> **Exercise prompt**:
Omit the pictures and output exactly the lines from the start of the entries through the line containing "X_BACK, Y_IN, FLOOR, CEIL".

(Source records)
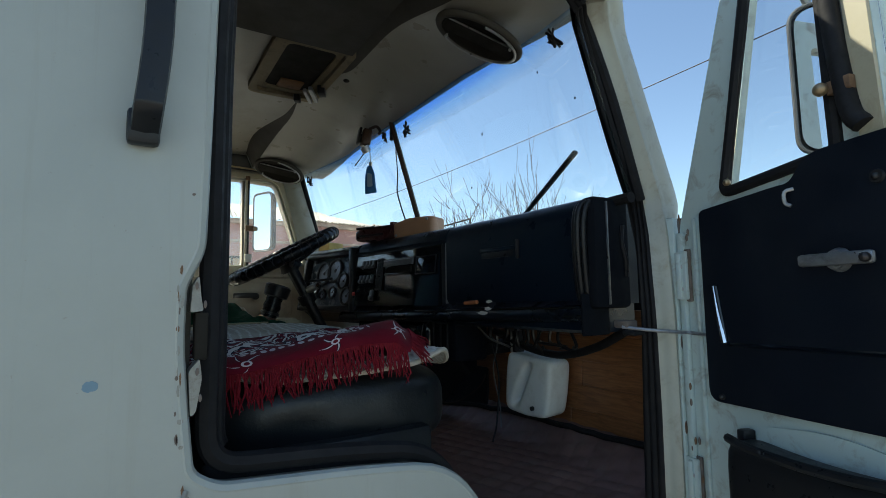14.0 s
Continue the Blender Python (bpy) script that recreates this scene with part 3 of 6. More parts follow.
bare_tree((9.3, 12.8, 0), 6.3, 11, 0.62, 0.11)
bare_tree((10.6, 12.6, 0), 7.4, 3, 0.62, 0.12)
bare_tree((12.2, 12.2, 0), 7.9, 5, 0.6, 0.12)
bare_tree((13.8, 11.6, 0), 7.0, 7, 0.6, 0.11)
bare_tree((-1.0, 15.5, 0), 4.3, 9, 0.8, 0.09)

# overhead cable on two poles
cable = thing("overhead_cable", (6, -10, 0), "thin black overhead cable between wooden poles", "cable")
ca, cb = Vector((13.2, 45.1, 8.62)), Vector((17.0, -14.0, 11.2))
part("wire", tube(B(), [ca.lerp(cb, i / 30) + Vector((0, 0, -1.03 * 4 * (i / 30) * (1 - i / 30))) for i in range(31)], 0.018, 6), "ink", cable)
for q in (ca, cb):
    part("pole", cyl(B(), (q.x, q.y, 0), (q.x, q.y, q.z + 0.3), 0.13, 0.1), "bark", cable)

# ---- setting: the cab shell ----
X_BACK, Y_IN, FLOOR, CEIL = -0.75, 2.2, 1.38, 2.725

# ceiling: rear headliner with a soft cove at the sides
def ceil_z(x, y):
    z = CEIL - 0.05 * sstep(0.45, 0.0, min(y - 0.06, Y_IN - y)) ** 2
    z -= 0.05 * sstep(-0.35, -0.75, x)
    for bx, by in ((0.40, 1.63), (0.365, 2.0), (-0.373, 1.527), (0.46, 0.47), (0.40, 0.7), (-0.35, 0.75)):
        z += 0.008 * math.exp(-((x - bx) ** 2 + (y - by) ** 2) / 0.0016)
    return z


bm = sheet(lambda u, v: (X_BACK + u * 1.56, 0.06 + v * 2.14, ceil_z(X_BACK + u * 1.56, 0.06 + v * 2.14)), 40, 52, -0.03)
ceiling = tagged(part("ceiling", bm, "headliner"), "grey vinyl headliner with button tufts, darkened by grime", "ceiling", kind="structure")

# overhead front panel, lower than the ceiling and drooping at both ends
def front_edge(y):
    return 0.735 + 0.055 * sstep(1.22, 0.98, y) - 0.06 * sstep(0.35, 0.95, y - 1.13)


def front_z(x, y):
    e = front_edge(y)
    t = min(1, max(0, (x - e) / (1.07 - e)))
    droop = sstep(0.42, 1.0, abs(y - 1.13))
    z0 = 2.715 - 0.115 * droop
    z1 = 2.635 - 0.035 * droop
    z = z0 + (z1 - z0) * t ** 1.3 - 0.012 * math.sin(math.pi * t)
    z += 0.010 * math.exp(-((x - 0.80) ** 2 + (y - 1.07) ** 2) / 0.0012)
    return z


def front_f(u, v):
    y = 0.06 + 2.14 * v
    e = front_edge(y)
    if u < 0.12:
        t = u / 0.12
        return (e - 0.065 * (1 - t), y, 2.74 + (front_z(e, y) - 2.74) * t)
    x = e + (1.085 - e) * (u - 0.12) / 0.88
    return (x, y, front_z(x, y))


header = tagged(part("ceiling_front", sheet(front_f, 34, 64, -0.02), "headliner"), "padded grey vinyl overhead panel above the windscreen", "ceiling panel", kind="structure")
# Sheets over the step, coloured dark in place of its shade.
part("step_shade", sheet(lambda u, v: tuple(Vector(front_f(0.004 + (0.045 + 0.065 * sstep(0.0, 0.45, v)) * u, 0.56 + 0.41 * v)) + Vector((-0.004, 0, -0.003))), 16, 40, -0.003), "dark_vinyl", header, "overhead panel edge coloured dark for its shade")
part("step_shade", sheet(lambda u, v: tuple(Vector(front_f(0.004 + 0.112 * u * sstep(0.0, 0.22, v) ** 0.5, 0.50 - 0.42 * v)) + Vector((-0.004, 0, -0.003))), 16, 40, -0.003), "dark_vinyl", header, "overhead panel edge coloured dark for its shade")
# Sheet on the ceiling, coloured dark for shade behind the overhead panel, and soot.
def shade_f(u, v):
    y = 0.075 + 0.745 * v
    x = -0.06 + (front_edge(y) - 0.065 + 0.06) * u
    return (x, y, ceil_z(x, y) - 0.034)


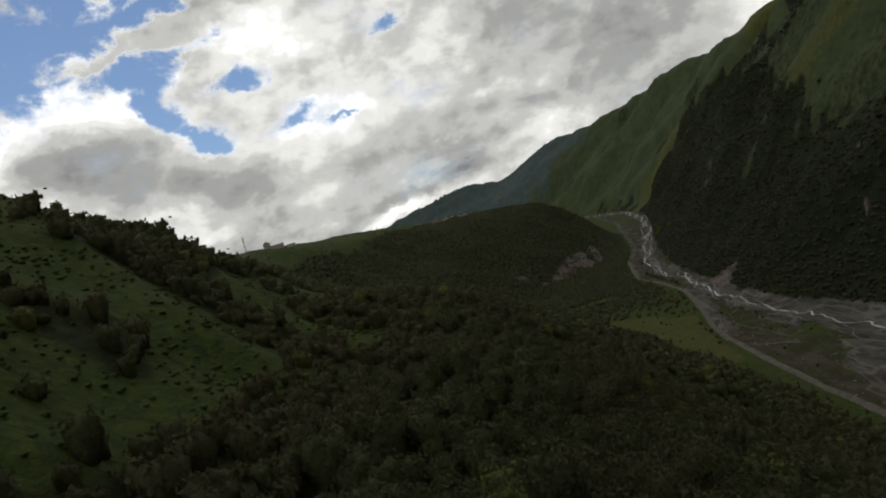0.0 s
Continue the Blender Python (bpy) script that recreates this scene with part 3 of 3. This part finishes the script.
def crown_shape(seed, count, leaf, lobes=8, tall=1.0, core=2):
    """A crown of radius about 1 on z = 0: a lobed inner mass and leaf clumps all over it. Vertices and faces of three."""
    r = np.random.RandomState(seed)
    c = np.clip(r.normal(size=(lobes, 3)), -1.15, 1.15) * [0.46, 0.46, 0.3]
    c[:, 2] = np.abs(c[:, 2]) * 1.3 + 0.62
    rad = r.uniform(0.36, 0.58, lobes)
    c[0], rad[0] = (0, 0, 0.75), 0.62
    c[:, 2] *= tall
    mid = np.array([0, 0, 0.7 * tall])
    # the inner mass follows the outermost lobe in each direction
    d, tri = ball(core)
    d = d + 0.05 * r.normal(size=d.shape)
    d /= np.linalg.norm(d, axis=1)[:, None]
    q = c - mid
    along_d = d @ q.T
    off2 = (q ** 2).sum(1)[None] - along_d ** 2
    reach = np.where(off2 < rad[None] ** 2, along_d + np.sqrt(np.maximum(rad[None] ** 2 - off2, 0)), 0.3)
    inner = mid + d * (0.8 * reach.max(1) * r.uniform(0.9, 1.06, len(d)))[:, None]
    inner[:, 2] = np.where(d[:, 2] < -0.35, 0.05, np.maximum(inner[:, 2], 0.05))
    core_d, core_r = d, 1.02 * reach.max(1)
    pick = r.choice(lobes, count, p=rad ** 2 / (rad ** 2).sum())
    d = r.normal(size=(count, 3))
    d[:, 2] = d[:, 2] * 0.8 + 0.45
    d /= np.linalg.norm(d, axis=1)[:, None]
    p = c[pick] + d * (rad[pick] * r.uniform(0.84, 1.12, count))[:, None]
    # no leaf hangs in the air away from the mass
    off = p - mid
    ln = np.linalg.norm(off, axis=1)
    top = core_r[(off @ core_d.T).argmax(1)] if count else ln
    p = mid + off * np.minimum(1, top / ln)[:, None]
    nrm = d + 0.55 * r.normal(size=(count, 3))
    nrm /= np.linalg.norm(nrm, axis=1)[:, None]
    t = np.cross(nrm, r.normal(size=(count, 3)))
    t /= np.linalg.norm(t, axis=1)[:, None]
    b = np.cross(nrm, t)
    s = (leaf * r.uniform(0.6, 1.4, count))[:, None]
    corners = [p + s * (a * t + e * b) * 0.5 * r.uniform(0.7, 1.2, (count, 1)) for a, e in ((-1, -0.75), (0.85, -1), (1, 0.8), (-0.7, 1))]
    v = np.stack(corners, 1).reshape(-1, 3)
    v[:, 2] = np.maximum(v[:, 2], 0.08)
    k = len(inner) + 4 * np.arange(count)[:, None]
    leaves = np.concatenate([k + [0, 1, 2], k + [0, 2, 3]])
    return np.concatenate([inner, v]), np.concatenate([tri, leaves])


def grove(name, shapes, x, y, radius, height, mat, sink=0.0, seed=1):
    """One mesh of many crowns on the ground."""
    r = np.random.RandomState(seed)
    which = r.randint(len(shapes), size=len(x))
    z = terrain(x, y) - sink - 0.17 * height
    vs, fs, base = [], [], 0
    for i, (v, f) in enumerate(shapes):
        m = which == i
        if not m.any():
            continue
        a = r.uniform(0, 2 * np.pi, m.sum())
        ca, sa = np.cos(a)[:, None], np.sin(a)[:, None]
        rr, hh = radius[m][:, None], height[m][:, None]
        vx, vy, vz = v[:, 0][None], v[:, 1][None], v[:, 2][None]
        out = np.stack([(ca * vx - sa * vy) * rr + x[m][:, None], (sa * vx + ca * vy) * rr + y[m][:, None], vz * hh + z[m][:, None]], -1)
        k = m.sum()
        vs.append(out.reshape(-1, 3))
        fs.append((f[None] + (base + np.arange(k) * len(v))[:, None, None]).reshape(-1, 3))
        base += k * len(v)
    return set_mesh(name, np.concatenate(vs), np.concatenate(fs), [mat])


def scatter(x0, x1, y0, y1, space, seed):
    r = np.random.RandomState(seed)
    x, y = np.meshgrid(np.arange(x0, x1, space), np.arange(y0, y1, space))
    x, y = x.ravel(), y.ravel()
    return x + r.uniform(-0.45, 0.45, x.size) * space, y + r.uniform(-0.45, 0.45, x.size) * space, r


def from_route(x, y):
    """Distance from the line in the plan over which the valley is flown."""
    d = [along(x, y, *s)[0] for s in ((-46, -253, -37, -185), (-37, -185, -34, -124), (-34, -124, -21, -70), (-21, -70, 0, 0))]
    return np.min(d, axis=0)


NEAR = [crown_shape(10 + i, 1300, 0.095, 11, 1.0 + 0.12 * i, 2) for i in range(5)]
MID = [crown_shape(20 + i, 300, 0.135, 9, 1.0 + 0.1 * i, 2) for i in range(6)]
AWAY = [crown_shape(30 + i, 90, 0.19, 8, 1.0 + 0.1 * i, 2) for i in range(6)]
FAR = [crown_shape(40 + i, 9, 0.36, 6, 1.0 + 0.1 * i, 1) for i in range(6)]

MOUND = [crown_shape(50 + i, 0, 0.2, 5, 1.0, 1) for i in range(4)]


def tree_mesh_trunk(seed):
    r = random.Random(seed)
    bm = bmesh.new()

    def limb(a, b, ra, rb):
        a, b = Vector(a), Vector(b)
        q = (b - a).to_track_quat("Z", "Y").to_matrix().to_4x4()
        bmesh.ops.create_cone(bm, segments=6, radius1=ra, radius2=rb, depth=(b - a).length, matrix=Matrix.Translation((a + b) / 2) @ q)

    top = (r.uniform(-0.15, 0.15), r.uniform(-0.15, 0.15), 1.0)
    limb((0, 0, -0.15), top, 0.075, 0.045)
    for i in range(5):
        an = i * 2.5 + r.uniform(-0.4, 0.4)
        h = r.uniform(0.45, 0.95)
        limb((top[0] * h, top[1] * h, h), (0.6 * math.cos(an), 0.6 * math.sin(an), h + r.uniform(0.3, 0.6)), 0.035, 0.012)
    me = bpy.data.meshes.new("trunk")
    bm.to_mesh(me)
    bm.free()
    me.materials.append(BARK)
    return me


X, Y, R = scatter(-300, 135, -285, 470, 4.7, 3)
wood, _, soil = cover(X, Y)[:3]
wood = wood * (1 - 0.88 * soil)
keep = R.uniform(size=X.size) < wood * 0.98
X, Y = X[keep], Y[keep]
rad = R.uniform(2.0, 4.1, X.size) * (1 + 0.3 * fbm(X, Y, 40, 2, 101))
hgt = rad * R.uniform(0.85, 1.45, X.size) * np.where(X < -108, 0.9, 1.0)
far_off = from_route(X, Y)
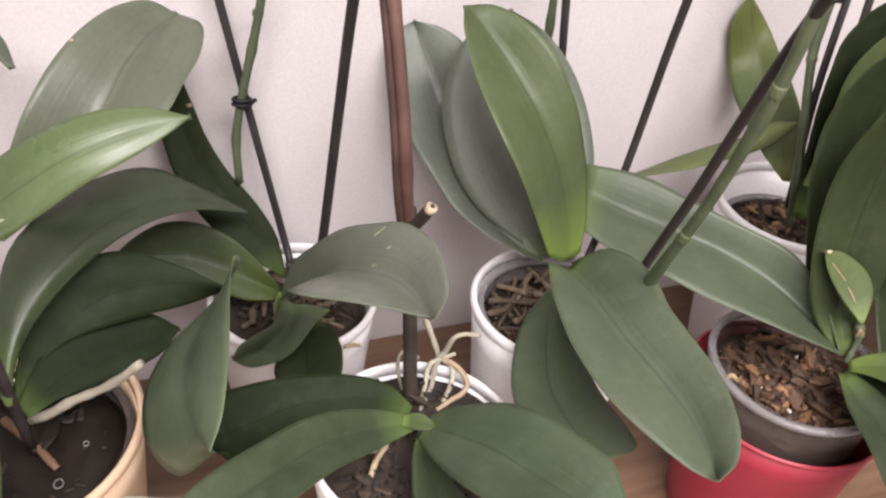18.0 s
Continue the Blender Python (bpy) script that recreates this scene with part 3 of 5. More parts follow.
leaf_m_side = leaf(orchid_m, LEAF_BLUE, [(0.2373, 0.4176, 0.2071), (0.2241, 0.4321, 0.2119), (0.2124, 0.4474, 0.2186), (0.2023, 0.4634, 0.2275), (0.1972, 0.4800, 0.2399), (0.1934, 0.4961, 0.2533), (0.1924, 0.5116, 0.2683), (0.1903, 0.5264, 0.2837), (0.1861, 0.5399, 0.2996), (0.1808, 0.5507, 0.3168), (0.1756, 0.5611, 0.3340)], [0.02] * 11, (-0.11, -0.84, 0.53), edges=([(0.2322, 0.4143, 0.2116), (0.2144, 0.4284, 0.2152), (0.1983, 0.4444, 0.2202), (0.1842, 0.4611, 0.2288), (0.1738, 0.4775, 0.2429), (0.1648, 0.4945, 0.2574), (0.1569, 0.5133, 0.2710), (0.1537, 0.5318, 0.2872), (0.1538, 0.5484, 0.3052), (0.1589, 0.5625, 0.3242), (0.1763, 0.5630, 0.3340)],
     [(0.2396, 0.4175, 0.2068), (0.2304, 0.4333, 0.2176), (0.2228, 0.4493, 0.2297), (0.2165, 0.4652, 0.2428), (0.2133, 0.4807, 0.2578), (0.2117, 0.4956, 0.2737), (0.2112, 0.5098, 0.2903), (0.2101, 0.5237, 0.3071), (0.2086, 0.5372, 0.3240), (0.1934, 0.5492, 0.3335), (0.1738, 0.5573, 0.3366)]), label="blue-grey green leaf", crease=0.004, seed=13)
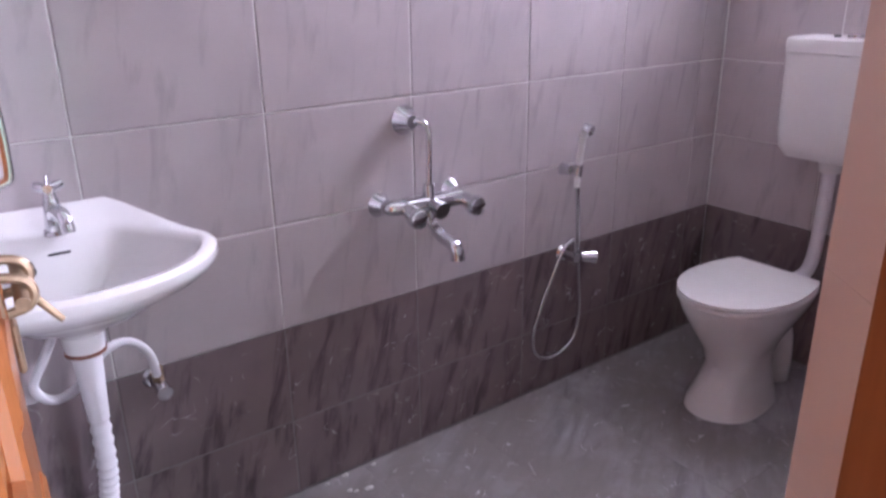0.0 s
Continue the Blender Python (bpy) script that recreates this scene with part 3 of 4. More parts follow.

> **Result of the task**:
14.0 s
Continue the Blender Python (bpy) script that recreates this scene with part 3 of 6. More parts follow.
bare_tree((9.3, 12.8, 0), 6.3, 11, 0.62, 0.11)
bare_tree((10.6, 12.6, 0), 7.4, 3, 0.62, 0.12)
bare_tree((12.2, 12.2, 0), 7.9, 5, 0.6, 0.12)
bare_tree((13.8, 11.6, 0), 7.0, 7, 0.6, 0.11)
bare_tree((-1.0, 15.5, 0), 4.3, 9, 0.8, 0.09)

# overhead cable on two poles
cable = thing("overhead_cable", (6, -10, 0), "thin black overhead cable between wooden poles", "cable")
ca, cb = Vector((13.2, 45.1, 8.62)), Vector((17.0, -14.0, 11.2))
part("wire", tube(B(), [ca.lerp(cb, i / 30) + Vector((0, 0, -1.03 * 4 * (i / 30) * (1 - i / 30))) for i in range(31)], 0.018, 6), "ink", cable)
for q in (ca, cb):
    part("pole", cyl(B(), (q.x, q.y, 0), (q.x, q.y, q.z + 0.3), 0.13, 0.1), "bark", cable)

# ---- setting: the cab shell ----
X_BACK, Y_IN, FLOOR, CEIL = -0.75, 2.2, 1.38, 2.725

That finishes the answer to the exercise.